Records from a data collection
##########

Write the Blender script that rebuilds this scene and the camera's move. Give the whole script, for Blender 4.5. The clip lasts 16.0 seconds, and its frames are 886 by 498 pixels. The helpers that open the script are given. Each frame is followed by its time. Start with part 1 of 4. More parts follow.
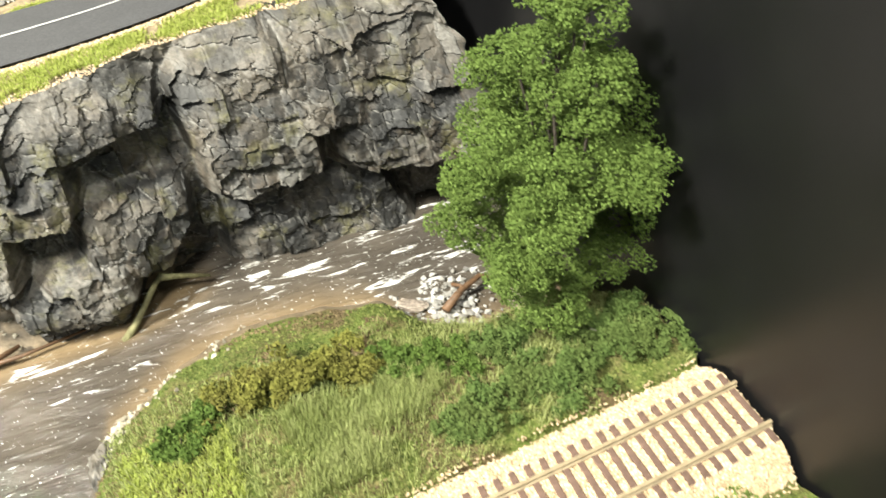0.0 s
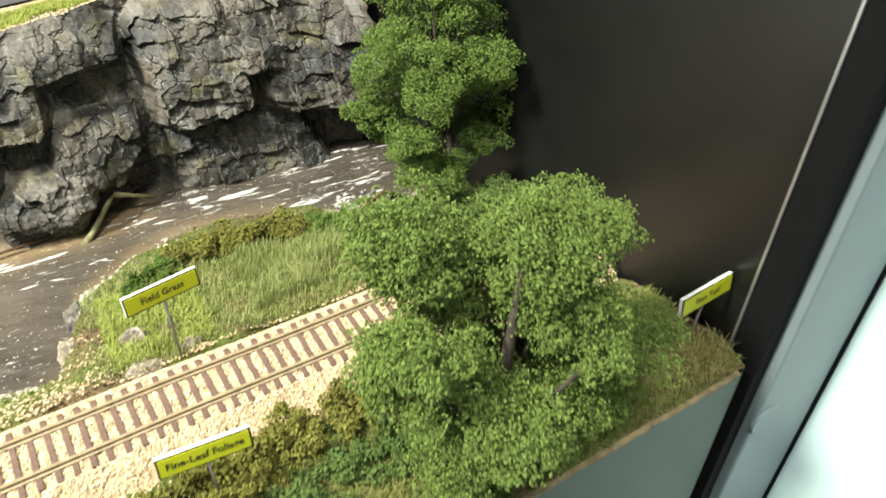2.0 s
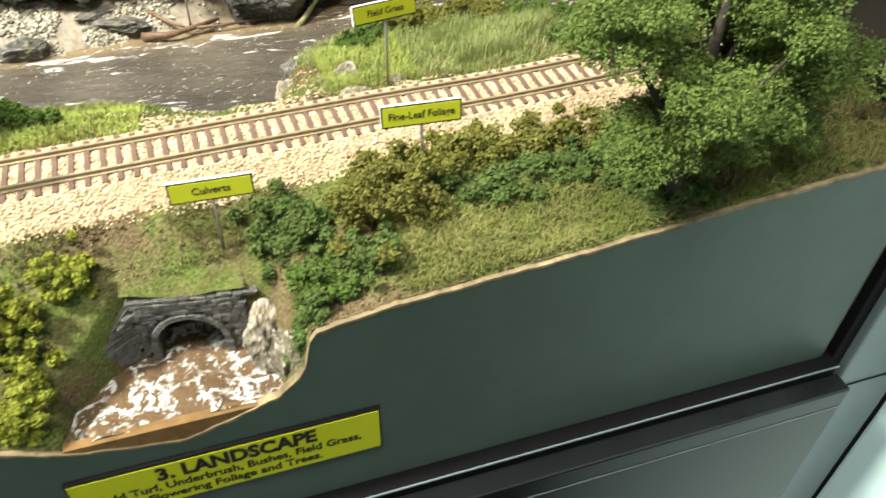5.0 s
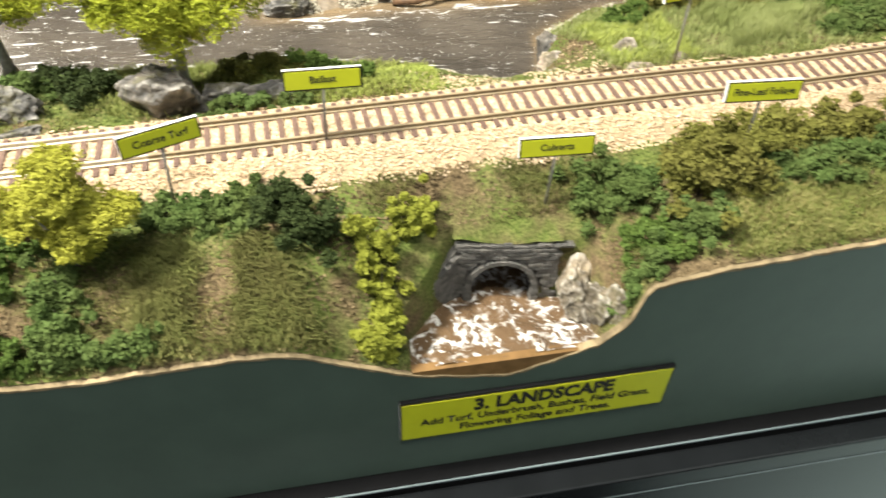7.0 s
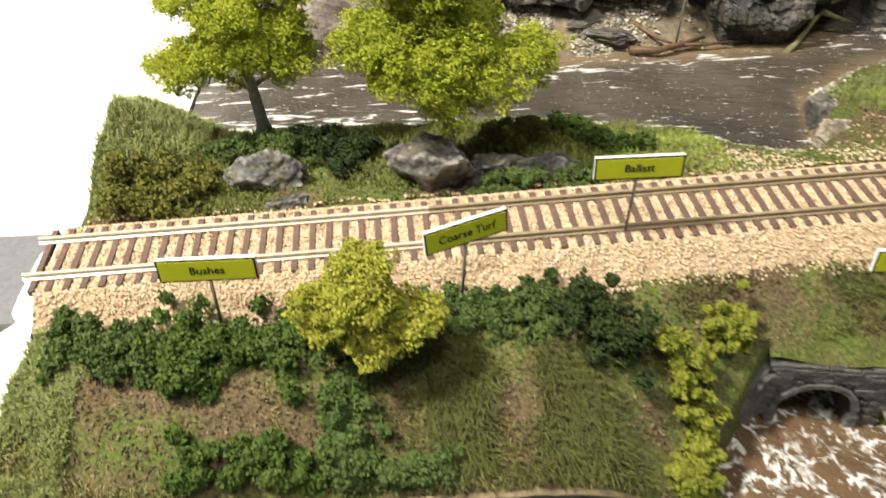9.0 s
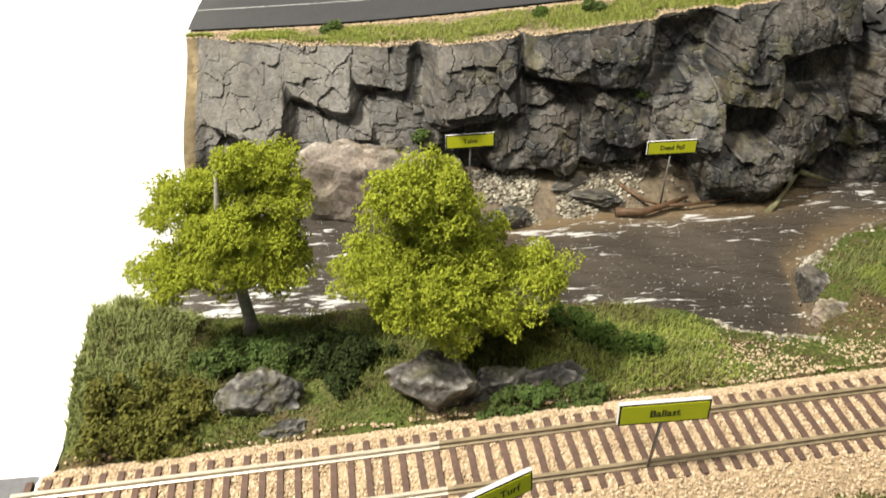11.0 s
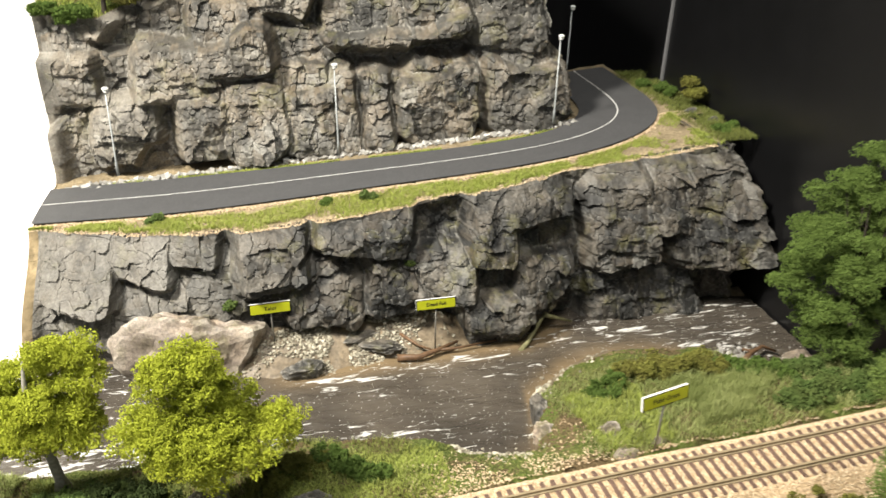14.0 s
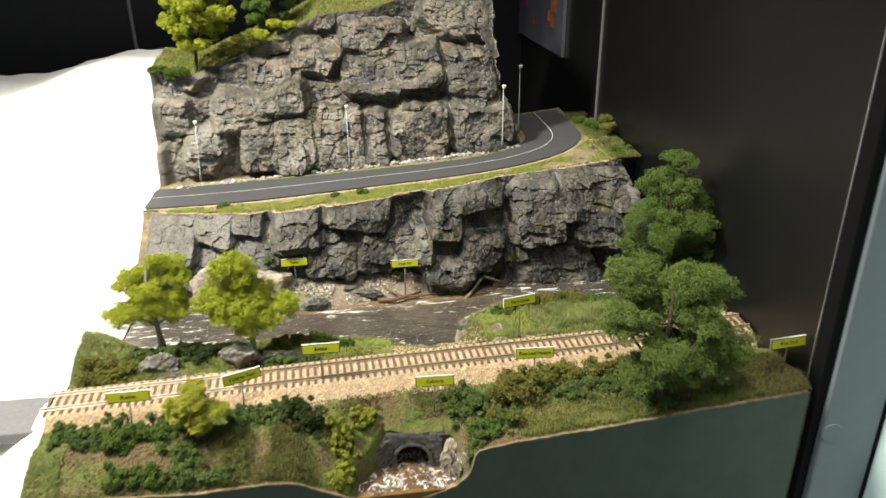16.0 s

##########

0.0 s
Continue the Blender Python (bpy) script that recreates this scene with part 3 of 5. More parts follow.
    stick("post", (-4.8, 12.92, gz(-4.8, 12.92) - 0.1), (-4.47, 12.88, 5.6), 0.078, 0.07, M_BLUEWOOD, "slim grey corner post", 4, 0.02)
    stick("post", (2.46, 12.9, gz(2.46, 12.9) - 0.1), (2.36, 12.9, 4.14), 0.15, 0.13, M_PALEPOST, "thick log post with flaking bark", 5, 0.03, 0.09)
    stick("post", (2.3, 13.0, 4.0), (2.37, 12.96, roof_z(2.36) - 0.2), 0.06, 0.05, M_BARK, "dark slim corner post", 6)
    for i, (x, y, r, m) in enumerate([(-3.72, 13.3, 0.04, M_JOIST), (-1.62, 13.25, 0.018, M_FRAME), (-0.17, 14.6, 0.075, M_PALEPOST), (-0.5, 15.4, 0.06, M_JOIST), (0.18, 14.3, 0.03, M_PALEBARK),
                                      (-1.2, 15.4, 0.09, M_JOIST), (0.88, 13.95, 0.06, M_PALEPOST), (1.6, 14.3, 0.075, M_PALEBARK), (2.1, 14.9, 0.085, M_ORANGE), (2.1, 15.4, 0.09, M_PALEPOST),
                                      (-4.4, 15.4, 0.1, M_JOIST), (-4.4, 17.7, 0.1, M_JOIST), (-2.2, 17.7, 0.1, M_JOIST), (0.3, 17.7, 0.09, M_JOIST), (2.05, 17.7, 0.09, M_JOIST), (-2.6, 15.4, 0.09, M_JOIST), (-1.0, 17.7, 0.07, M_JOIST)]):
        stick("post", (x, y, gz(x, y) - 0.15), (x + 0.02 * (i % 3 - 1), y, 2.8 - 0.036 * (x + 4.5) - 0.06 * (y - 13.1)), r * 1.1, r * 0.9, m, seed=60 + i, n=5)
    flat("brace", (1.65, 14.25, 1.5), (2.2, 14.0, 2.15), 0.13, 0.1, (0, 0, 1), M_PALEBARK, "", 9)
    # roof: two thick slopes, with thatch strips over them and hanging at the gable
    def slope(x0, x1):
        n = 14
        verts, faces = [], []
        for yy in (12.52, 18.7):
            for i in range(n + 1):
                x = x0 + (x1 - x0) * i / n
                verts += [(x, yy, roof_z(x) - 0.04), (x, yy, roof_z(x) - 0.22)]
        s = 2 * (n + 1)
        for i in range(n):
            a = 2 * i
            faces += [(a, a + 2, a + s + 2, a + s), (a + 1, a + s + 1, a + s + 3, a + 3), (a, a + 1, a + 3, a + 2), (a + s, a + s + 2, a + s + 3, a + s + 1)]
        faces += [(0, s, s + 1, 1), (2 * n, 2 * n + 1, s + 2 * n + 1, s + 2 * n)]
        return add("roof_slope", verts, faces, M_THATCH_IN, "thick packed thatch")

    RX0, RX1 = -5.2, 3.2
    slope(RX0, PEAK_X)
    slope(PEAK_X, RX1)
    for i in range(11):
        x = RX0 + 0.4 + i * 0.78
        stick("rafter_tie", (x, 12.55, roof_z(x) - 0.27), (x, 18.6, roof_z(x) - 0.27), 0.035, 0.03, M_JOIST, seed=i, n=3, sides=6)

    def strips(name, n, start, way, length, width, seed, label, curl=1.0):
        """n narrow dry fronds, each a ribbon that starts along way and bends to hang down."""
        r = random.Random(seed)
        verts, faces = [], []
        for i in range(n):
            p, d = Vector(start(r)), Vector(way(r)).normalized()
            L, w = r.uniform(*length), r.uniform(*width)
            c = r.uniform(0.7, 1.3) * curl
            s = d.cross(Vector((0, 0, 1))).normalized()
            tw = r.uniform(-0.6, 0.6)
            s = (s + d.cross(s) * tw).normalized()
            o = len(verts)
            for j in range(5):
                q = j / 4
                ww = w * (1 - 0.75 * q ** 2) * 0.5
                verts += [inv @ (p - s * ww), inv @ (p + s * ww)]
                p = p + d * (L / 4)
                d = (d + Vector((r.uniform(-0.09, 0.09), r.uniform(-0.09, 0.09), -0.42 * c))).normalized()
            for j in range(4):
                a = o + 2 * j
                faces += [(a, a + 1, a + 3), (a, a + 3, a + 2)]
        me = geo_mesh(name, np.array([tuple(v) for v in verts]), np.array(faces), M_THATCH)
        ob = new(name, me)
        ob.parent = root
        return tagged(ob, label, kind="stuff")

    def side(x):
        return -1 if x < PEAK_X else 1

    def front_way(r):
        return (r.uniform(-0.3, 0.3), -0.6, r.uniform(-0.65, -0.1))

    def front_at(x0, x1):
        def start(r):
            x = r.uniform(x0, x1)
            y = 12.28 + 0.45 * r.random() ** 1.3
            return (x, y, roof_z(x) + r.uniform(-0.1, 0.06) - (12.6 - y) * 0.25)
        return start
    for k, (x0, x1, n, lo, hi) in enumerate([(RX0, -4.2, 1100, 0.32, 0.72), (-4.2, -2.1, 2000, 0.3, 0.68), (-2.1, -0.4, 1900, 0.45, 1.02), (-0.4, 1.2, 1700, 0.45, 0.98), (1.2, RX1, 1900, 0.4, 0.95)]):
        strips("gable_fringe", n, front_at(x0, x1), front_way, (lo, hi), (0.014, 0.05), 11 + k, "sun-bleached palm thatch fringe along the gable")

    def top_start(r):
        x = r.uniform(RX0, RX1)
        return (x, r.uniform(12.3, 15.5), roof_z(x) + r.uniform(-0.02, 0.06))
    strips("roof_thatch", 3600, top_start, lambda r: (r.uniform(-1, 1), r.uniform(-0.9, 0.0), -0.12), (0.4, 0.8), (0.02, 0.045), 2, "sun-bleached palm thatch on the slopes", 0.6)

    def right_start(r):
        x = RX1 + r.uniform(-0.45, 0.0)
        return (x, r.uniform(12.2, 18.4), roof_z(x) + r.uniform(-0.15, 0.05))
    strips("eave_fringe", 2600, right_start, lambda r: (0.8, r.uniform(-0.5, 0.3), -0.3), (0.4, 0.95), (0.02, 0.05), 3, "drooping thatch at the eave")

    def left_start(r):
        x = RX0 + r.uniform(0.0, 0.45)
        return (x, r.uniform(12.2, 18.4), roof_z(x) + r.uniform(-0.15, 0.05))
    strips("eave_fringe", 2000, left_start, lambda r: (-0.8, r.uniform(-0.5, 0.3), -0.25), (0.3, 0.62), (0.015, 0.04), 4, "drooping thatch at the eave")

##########

Report the number of lines containing the string "follow" and add nothing to it.

SOLUTION TO THIS EXERCISE:
2